Your mission is to rescue a bunch of scientists and the means is to defend your treble clef against notes that are advancing on the stave that runs across the screen. Different notes of varying timing values will make their way from the right of the screen towards your treble clef; you must destroy these notes by using your mouse to shoot the correct notes with the correct timings by using the virtual keyboard layout below. Eight notes require at LEAST a mouse click long enough to fill up the timing bar to the 8th-note level, whole notes require the mouse button to be pressed long enough to fill the power bar up to the whole note level, and so on. If you don't get enough power into your shot, then the notes will multiply and you'll be left with more to deal with.

This is yet another unique interface that proves the tower defense format is fertile soil for great ideas, and Mission to Magmanon is a challenging yet hugely addictive example of this sweet, sweet fertility.

Piano Bar

A more literal adaptation of the "piano game" format can be seen in Piano Bar, a game that merely requires you to play notes that appear on the screen which is taken up by a musical stave, a heart-shaped progress meter, and a depiction of the girl you are trying to seduce through brilliant piano playing just below the music. Various songs will play and music notes will slide across the staves. These notes have corresponding keyboard keys that allow you to play them, but this should only be done when each note passes between the red dotted lines on the left of the screen. Each accurate note you play in time rewards you with the heart meter filling up a little more which denotes victory when it is full.

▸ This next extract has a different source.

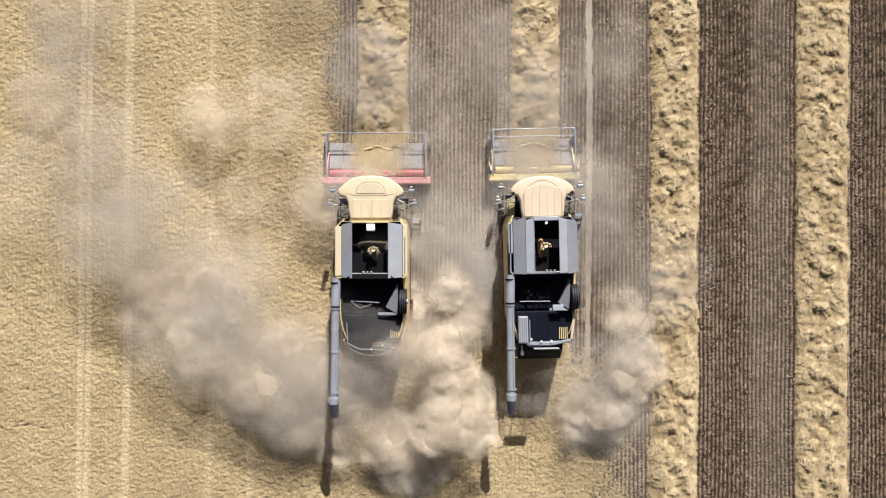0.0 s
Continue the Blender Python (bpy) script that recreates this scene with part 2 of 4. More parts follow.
def litter_cover(x, y):
    """How thick the chopped straw lies, 0 to 1."""
    edge = (fbm(x * 0.9, y * 0.9) - 0.5)
    left = 1 - step01(-7.0, -3.9, x + edge * 1.4)
    lane = np.maximum(np.exp(-((x + 3.16) / 1.5) ** 4), np.exp(-((x - 4.5) / 1.5) ** 4))
    behind = (1 - step01(-7.0, -2.4, y - 7.2 * lane + edge * 4.0)) * (1 - step01(5.6, 11.0, x + edge * 1.6))
    behind = step01(0.05, 0.95, behind + 0.25 * (fbm(x * 2.2 + 40, y * 2.2, 3) - 0.5))
    left = step01(0.1, 0.85, left + 0.5 * (fbm(x * 2.4 + 11, y * 2.4, 3) - 0.5))
    return np.maximum(left, behind)


def lugs(x, y, at, half):
    """Tyre-lug chevrons within a wheel track, 0 to 1."""
    d = (x - at) / half
    return np.where(np.abs(d) < 1, 0.5 + 0.5 * np.sign(np.sin((y + 0.55 * np.abs(x - at)) * 2 * np.pi / 0.24)), 0)


def build_ground():
    # one sheet to the horizon, a little finer near the middle
    k = np.concatenate([-np.geomspace(2200, 30, 14), np.linspace(-24, 24, 25), np.geomspace(30, 2200, 14)])
    gx, gy = np.meshgrid(k, k, indexing="ij")
    far = step01(40, 400, np.hypot(gx, gy))
    v = np.stack([gx, gy, (fbm(gx * 0.01, gy * 0.01) - 0.5) * 3 * far - 0.03], -1).reshape(-1, 3)
    n = len(k)
    i = (np.arange(n - 1)[:, None] * n + np.arange(n - 1)[None]).ravel()
    m = material("field_soil", (0.085, 0.058, 0.037), 0.95, vary=0.3, scale=0.6, fine=30, bump=0.5, spec=0.1)
    # further out the field goes on as strips of straw and stubble
    nt = m.node_tree
    b = nt.nodes["Principled BSDF"]
    old = b.inputs["Base Color"].links[0].from_socket
    co = nt.nodes.new("ShaderNodeTexCoord")
    sep = nt.nodes.new("ShaderNodeSeparateXYZ")
    nt.links.new(co.outputs["Object"], sep.inputs[0])

    def calc(op, one, two):
        m2 = nt.nodes.new("ShaderNodeMath")
        m2.operation = op
        for k, v in enumerate((one, two)):
            if isinstance(v, float):
                m2.inputs[k].default_value = v
            else:
                nt.links.new(v, m2.inputs[k])
        return m2.outputs[0]

    out_y = calc("SUBTRACT", calc("ABSOLUTE", sep.outputs[1], 0.0), 15.6)
    out_x = calc("SUBTRACT", calc("ABSOLUTE", sep.outputs[0], 0.0), 24.0)
    mr = nt.nodes.new("ShaderNodeMapRange")
    mr.inputs[1].default_value, mr.inputs[2].default_value = 0.0, 1.5
    nt.links.new(calc("MAXIMUM", out_x, out_y), mr.inputs[0])
    mix = nt.nodes.new("ShaderNodeMix")
    mix.data_type = "RGBA"
    nt.links.new(mr.outputs[0], mix.inputs["Factor"])
    nt.links.new(old, mix.inputs["A"])
    mix.inputs["B"].default_value = (0.42, 0.33, 0.20, 1)
    nt.links.new(mix.outputs["Result"], b.inputs["Base Color"])
    me = np_mesh("ground", v, np.stack([i, i + n, i + n + 1, i + 1], 1), m, smooth=True)
    tagged(new("ground", me), "dry brown soil of a large harvested field", "ground", kind="structure")


LUMP = 0.115


def straw_relief(x, y):
    """Clumped chopped straw, 0 to 1, a little drawn out along the way it was thrown."""
    u, v = x + 0.25 * y, y - 0.15 * x
    warp = 0.5 * fbm(x * 0.9, y * 0.9, 2)
    fine = fbm(u * 8.8 + 31, v * 11.5 + 3, 2)
    pits = step01(0.40, 0.25, fbm(u * 4.6 + 7, v * 6.4 + 3, 2))
    return 0.30 * fbm(u * 4.8 + warp, v * 6.2, 3) + 0.70 * fine - 0.22 * pits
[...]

The design of the game leaves a fair bit to be desired; it is a simply flash-based layout with a little creativity and not much else. The format is also a little lacklustre and predictable. It's still pretty entertaining however, but you may be better off looking at games such as Music Catch if you want to hear a bit of quality piano playing and actually be challenged to a bit of skills-based reaction gaming which goes a little beyond this games game's easy, normal, and free playing modes.

Virtual Keyboard

Virtual Keyboard is pretty much a game that does exactly what it says in the title: it provides you with a platform to tinker away on a few ivories using nothing but your computer keyboard to do so. There are no gameplay formats here, no high scores, no puzzles, or any other kind of goal-based incentives, just pure piano-playing purpose and a few demos/lessons to get you underway.

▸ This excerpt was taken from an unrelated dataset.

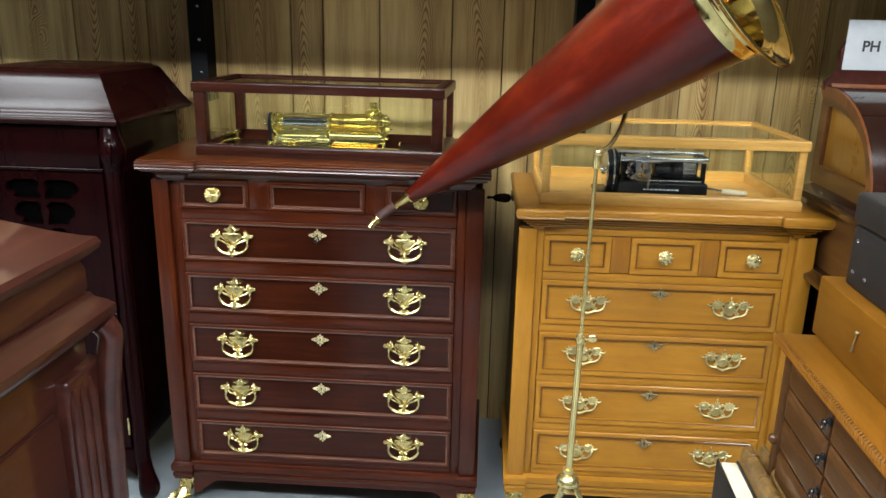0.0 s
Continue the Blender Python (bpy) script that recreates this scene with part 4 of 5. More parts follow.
# ---- black phonograph in the oak case ----
def black_phonograph(m):
    t = thing("phonograph", m, "black japanned cylinder phonograph with nickel rods in the oak case", "phonograph")

    def turned(nm, profile, place, mat, seg=28, label=""):
        b = bmesh.new()
        lathe(b, profile, place, seg=seg)
        return part(nm, b, mat, t, label)

    bm = bmesh.new()
    box(bm, -0.150, 0.142, -0.085, 0.085, 0.0, 0.010, 0.003)
    part("bedplate", bm, IRON, t)
    bm = bmesh.new()
    box(bm, -0.098, 0.136, -0.062, 0.060, 0.0098, 0.046, 0.005, 3)
    body = part("body", bm, IRON, t)
    for x0, x1 in ((-0.032, -0.026), (-0.023, -0.018), (-0.015, -0.006), (-0.003, 0.006), (0.009, 0.016), (0.019, 0.025), (0.028, 0.038), (0.041, 0.047), (0.050, 0.060)):
        bm = bmesh.new()
        box(bm, x0, x1, -0.0626, -0.0616, 0.0265, 0.0300)
        part("lettering", bm, CARD, body)
    turned("flywheel", [(0.020, -0.126), (0.054, -0.124), (0.058, -0.120), (0.058, -0.102), (0.054, -0.098), (0.02, -0.096)], pose(0, 0.0, 0.066, 0, 90, 0), IRON, 40)
    bm = bmesh.new()
    box(bm, -0.080, -0.048, -0.040, 0.036, 0.044, 0.098, 0.006, 3)
    part("gear_housing", bm, IRON, t)
    for y, z, r in ((-0.044, 0.086, 0.0125), (-0.044, 0.062, 0.0095), (-0.044, 0.074, 0.0050)):
        turned("gear", [(r * 0.4, 0.0), (r * 0.95, 0.0012), (r, 0.003), (r, 0.0055), (r * 0.5, 0.007), (r * 0.3, 0.010)], pose(-0.064, y + 0.004, z, 90), STEEL, 24)
    bm = bmesh.new()
    box(bm, -0.148, -0.060, -0.0846, -0.066, 0.0102, 0.0150, 0.002, 2)
    part("nickel_strip", bm, NICKEL, t)
    turned("wheel_rim", [(0.046, -0.129), (0.050, -0.1285), (0.0525, -0.1265), (0.052, -0.1235), (0.046, -0.1235)], pose(0, 0.0, 0.066, 0, 90, 0), NICKEL, 40)
    turned("wheel_rim", [(0.057, -0.113), (0.0590, -0.112), (0.0595, -0.110), (0.0590, -0.108), (0.057, -0.107)], pose(0, 0.0, 0.066, 0, 90, 0), NICKEL, 40)
    turned("wheel_nut", [(0.004, -0.140), (0.009, -0.138), (0.011, -0.132), (0.011, -0.124)], pose(0, 0.0, 0.066, 0, 90, 0), NICKEL, 18)
    for x in (-0.086, 0.124):
        bm = bmesh.new()
        box(bm, x - 0.006, x + 0.006, -0.050, -0.036, 0.040, 0.116, 0.003, 2)
        box(bm, x - 0.006, x + 0.006, -0.040, 0.045, 0.040, 0.054, 0.003, 2)
        box(bm, x - 0.006, x + 0.006, 0.030, 0.045, 0.050, 0.116, 0.003, 2)
        box(bm, x - 0.006, x + 0.006, -0.040, 0.040, 0.100, 0.116, 0.003, 2)
        part("standard", bm, IRON, t)
        turned("boss", [(0.004, -0.010), (0.0095, -0.009), (0.0095, 0.009), (0.004, 0.010)], pose(x, -0.044, 0.106, 0, 90, 0), NICKEL, 18)
    for y, z, r, x0, x1 in ((-0.044, 0.106, 0.0072, -0.096, 0.132), (0.006, 0.116, 0.0060, -0.096, 0.132), (-0.050, 0.050, 0.0022, -0.050, 0.120)):
        bm = bmesh.new()
        rod(bm, x0, x1, y, z, r, 18)
        part("rod", bm, NICKEL, t, "nickel carriage rod")
    turned("record", [(0.028, 0.000), (0.0335, 0.002), (0.0335, 0.074), (0.030, 0.076)], pose(0, 0.0, 0.070, 0, 90, 0), WAX, 44, "black wax cylinder record")
    turned("mandrel", [(0.022, 0.076), (0.024, 0.078), (0.024, 0.112)], pose(0, 0.0, 0.070, 0, 90, 0), NICKEL)
    turned("gear", [(0.006, -0.078), (0.020, -0.077), (0.021, -0.074), (0.021, -0.068), (0.020, -0.066), (0.008, -0.065)], pose(0, -0.020, 0.070, 0, 90, 0), NICKEL)
    turned("governor", [(0.004, -0.070), (0.010, -0.066), (0.013, -0.058), (0.010, -0.050), (0.004, -0.046)], pose(0, -0.040, 0.056, 0, 90, 0), NICKEL, 20)
    bm = bmesh.new()
    box(bm, -0.044, -0.018, -0.056, 0.016, 0.097, 0.117, 0.004, 3)
    part("carriage", bm, NICKEL, t)
    turned("carriage_sleeve", [(0.009, -0.060), (0.0115, -0.058), (0.0115, 0.010), (0.009, 0.012)], pose(0, -0.044, 0.106, 0, 90, 0), NICKEL, 20)
    turned("reproducer", [(0.016, 0), (0.0185, 0.003), (0.0175, 0.008), (0.008, 0.012), (0.004, 0.018)], pose(-0.030, -0.050, 0.080, 90), NICKEL, 24)
    bm = bmesh.new()
    tube(bm, arc_points([(-0.024, -0.058, 0.096), (-0.020, -0.068, 0.070), (-0.022, -0.068, 0.044), (-0.022, -0.066, 0.034)], 4), 0.0028, 8)
    part("lift_lever", bm, NICKEL, t)
    bm = bmesh.new()
    tube(bm, [(-0.050, -0.052, 0.098), (-0.050, -0.054, 0.062)], [0.006, 0.004], 10)
    part("feed_arm", bm, NICKEL, t)
    return t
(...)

The design is basic and is limited just over an octave so you won't be playing any complex pieces. You've got demos which play through pieces such as the Mario, Kirby, and Zelda themes automatically, as well as the lesson mode which plays through them slowly to give you a chance to learn them. Virtual Keyboard is more of a casual note-playing experience that could aid someone in song-writing (Step Seq. is better for this purpose however) or just passing five minutes on a lazy afternoon. The keyboard overlay is also helpful in telling you which notes correspond to which keyboard keys as well.

Repeat the Melody

Another example of a title telling you almost everything that you need to know about a game, Repeat the Melody consists of a simple screen with a small section of piano on it. There appears to be no score or purpose to the game aside from the game simply playing notes and you having to repeat them by inputting the melody you think you heard and pressing the play button. You input the desired notes with the mouse and also use the mouse to press the various buttons like play, pause, or the 'next' button.

Make no mistake about it, Repeat the Melody is a very simple game without much flash or polish. It's quite addictive however in the way that fellow repeat-after-me games like Simon Extreme are. The number of notes are limited however and this game isn't very powerful in terms of composition potential, so it's just a bit of Simon-says fun when it comes down to it, as opposed to truly useful music-making tools such as Apple's GarageBand.